* **Task goal**:
Restate the data exactly as given and keep the pictures out.

* **Data section**:
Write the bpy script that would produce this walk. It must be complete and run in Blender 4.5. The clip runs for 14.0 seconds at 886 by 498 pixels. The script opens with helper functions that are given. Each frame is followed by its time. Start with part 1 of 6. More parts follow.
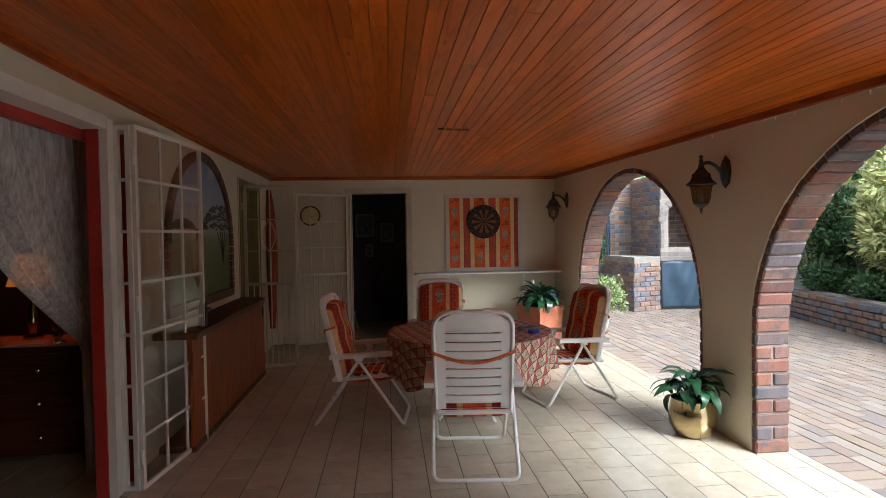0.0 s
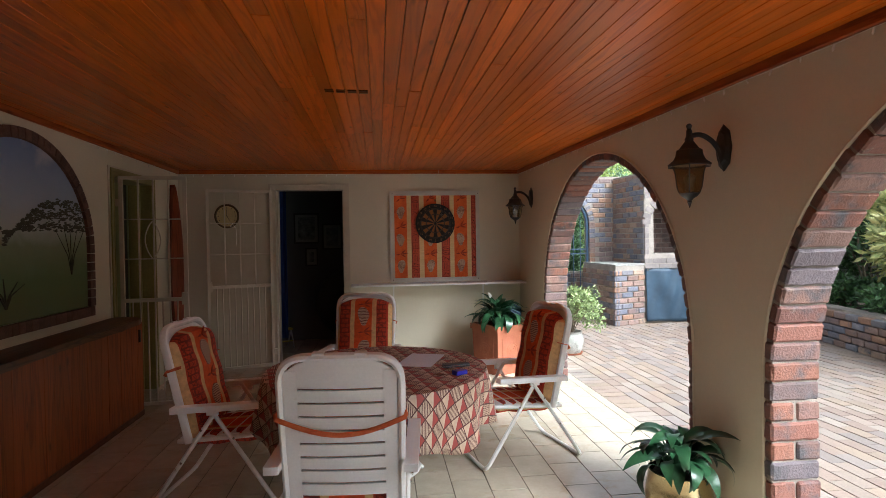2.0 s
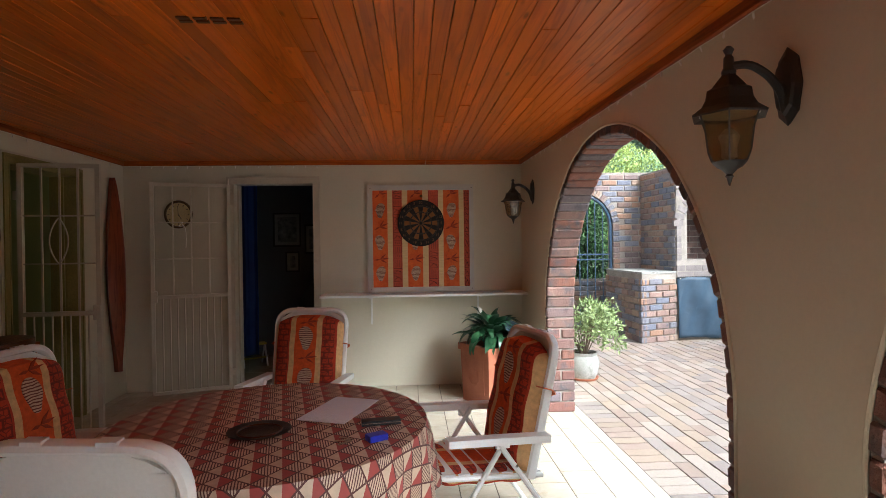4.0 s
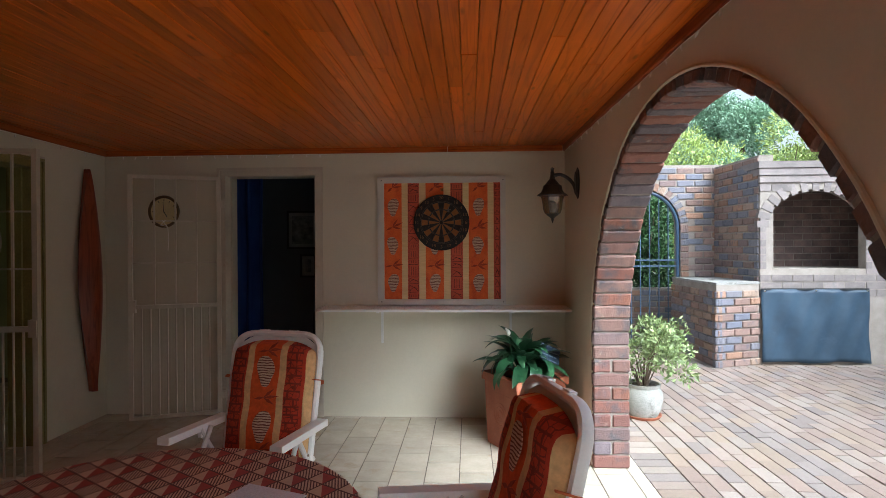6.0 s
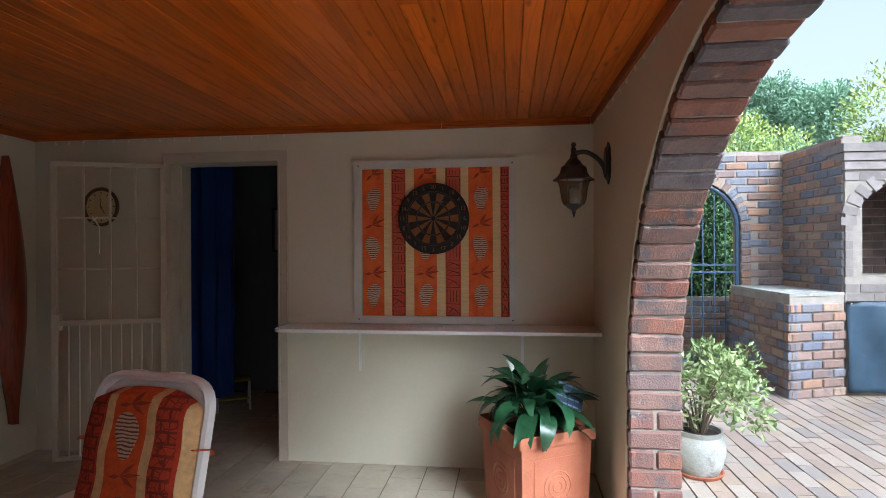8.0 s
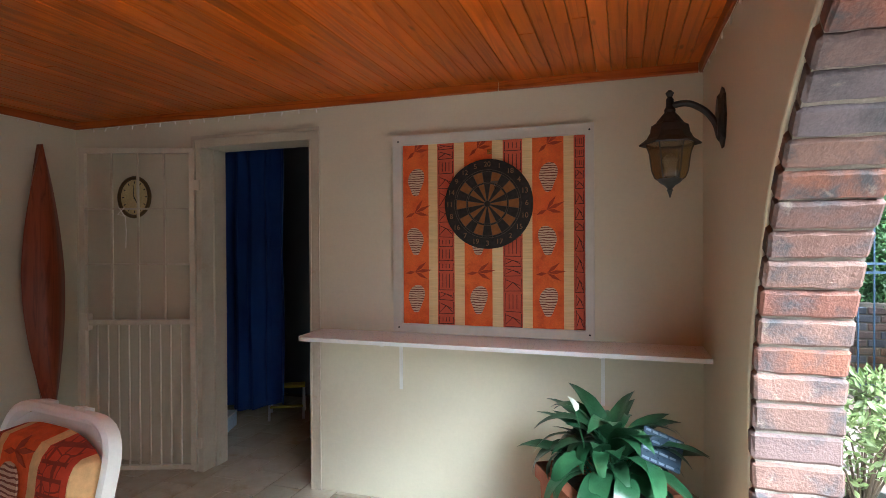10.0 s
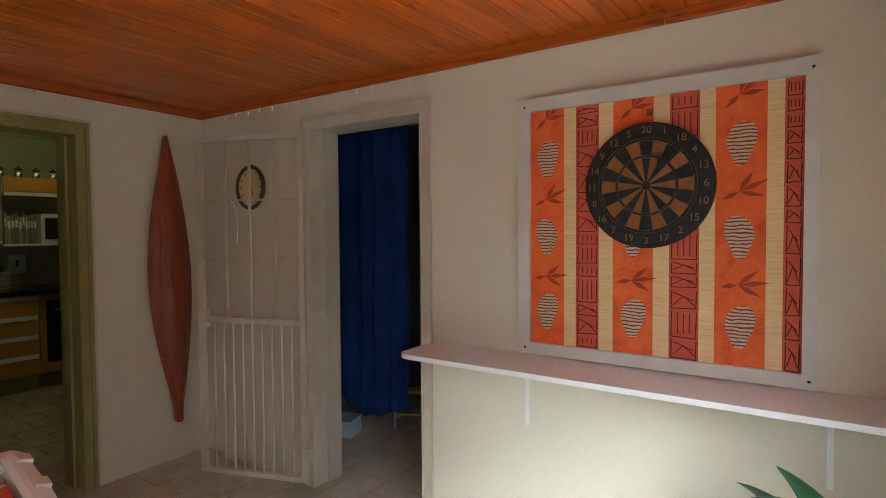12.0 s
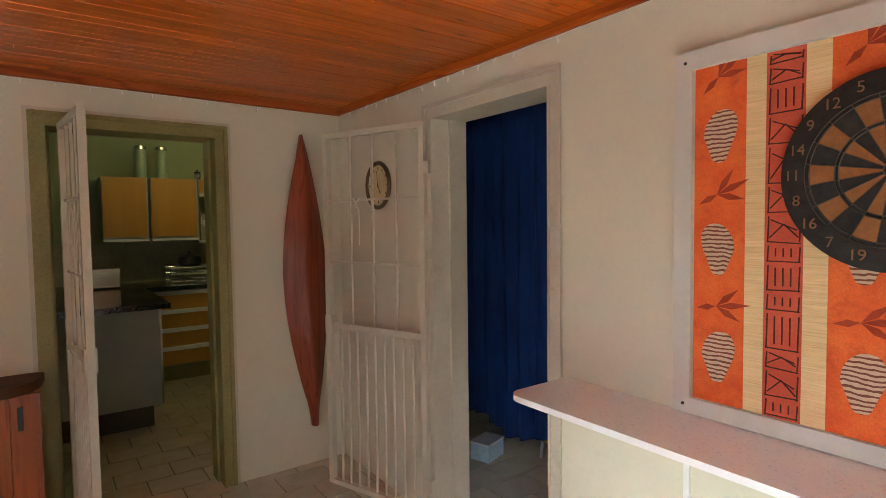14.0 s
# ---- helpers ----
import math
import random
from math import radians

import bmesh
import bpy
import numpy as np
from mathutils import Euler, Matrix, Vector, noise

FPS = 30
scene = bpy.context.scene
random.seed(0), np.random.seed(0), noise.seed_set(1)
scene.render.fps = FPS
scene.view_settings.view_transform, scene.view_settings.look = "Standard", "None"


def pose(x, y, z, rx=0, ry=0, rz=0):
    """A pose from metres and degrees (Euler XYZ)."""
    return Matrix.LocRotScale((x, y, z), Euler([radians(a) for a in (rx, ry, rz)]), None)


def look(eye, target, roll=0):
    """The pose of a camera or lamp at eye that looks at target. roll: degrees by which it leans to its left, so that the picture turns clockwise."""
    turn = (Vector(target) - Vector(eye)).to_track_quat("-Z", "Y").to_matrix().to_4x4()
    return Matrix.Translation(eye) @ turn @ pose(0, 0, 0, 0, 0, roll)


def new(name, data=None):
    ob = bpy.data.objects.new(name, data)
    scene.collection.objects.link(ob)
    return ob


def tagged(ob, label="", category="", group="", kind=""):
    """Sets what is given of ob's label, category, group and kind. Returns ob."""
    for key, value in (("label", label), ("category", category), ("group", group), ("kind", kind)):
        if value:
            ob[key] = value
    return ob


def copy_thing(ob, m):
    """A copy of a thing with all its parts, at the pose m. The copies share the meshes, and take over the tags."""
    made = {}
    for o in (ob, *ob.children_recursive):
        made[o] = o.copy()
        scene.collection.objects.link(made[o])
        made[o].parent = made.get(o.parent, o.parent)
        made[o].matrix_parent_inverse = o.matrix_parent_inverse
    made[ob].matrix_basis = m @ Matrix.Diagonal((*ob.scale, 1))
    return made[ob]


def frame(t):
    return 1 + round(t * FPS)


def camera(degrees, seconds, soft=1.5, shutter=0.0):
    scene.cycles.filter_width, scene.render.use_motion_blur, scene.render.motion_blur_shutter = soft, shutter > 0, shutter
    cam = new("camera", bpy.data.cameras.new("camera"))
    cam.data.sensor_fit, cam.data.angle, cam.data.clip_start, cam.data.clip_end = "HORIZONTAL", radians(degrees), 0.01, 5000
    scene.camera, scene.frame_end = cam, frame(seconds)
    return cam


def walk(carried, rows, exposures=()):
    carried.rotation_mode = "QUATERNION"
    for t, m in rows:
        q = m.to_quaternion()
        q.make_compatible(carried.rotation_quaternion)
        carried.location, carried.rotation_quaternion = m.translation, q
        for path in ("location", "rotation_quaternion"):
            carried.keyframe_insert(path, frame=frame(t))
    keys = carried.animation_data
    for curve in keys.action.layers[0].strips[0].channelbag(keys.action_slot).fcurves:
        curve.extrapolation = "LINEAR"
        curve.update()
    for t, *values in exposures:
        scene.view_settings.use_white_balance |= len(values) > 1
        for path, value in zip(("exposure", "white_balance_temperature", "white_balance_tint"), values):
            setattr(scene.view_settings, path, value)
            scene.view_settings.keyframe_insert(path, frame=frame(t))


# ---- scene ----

* **Completed exercise**:
Write the bpy script that would produce this walk. It must be complete and run in Blender 4.5. The clip runs for 14.0 seconds at 886 by 498 pixels. The script opens with helper functions that are given. Each frame is followed by its time. Start with part 1 of 6. More parts follow.
0.0 s
2.0 s
4.0 s
6.0 s
8.0 s
10.0 s
12.0 s
14.0 s
# ---- helpers ----
import math
import random
from math import radians

import bmesh
import bpy
import numpy as np
from mathutils import Euler, Matrix, Vector, noise

FPS = 30
scene = bpy.context.scene
random.seed(0), np.random.seed(0), noise.seed_set(1)
scene.render.fps = FPS
scene.view_settings.view_transform, scene.view_settings.look = "Standard", "None"


def pose(x, y, z, rx=0, ry=0, rz=0):
    """A pose from metres and degrees (Euler XYZ)."""
    return Matrix.LocRotScale((x, y, z), Euler([radians(a) for a in (rx, ry, rz)]), None)


def look(eye, target, roll=0):
    """The pose of a camera or lamp at eye that looks at target. roll: degrees by which it leans to its left, so that the picture turns clockwise."""
    turn = (Vector(target) - Vector(eye)).to_track_quat("-Z", "Y").to_matrix().to_4x4()
    return Matrix.Translation(eye) @ turn @ pose(0, 0, 0, 0, 0, roll)


def new(name, data=None):
    ob = bpy.data.objects.new(name, data)
    scene.collection.objects.link(ob)
    return ob


def tagged(ob, label="", category="", group="", kind=""):
    """Sets what is given of ob's label, category, group and kind. Returns ob."""
    for key, value in (("label", label), ("category", category), ("group", group), ("kind", kind)):
        if value:
            ob[key] = value
    return ob


def copy_thing(ob, m):
    """A copy of a thing with all its parts, at the pose m. The copies share the meshes, and take over the tags."""
    made = {}
    for o in (ob, *ob.children_recursive):
        made[o] = o.copy()
        scene.collection.objects.link(made[o])
        made[o].parent = made.get(o.parent, o.parent)
        made[o].matrix_parent_inverse = o.matrix_parent_inverse
    made[ob].matrix_basis = m @ Matrix.Diagonal((*ob.scale, 1))
    return made[ob]


def frame(t):
    return 1 + round(t * FPS)


def camera(degrees, seconds, soft=1.5, shutter=0.0):
    scene.cycles.filter_width, scene.render.use_motion_blur, scene.render.motion_blur_shutter = soft, shutter > 0, shutter
    cam = new("camera", bpy.data.cameras.new("camera"))
    cam.data.sensor_fit, cam.data.angle, cam.data.clip_start, cam.data.clip_end = "HORIZONTAL", radians(degrees), 0.01, 5000
    scene.camera, scene.frame_end = cam, frame(seconds)
    return cam


def walk(carried, rows, exposures=()):
    carried.rotation_mode = "QUATERNION"
    for t, m in rows:
        q = m.to_quaternion()
        q.make_compatible(carried.rotation_quaternion)
        carried.location, carried.rotation_quaternion = m.translation, q
        for path in ("location", "rotation_quaternion"):
            carried.keyframe_insert(path, frame=frame(t))
    keys = carried.animation_data
    for curve in keys.action.layers[0].strips[0].channelbag(keys.action_slot).fcurves:
        curve.extrapolation = "LINEAR"
        curve.update()
    for t, *values in exposures:
        scene.view_settings.use_white_balance |= len(values) > 1
        for path, value in zip(("exposure", "white_balance_temperature", "white_balance_tint"), values):
            setattr(scene.view_settings, path, value)
            scene.view_settings.keyframe_insert(path, frame=frame(t))


# ---- scene ----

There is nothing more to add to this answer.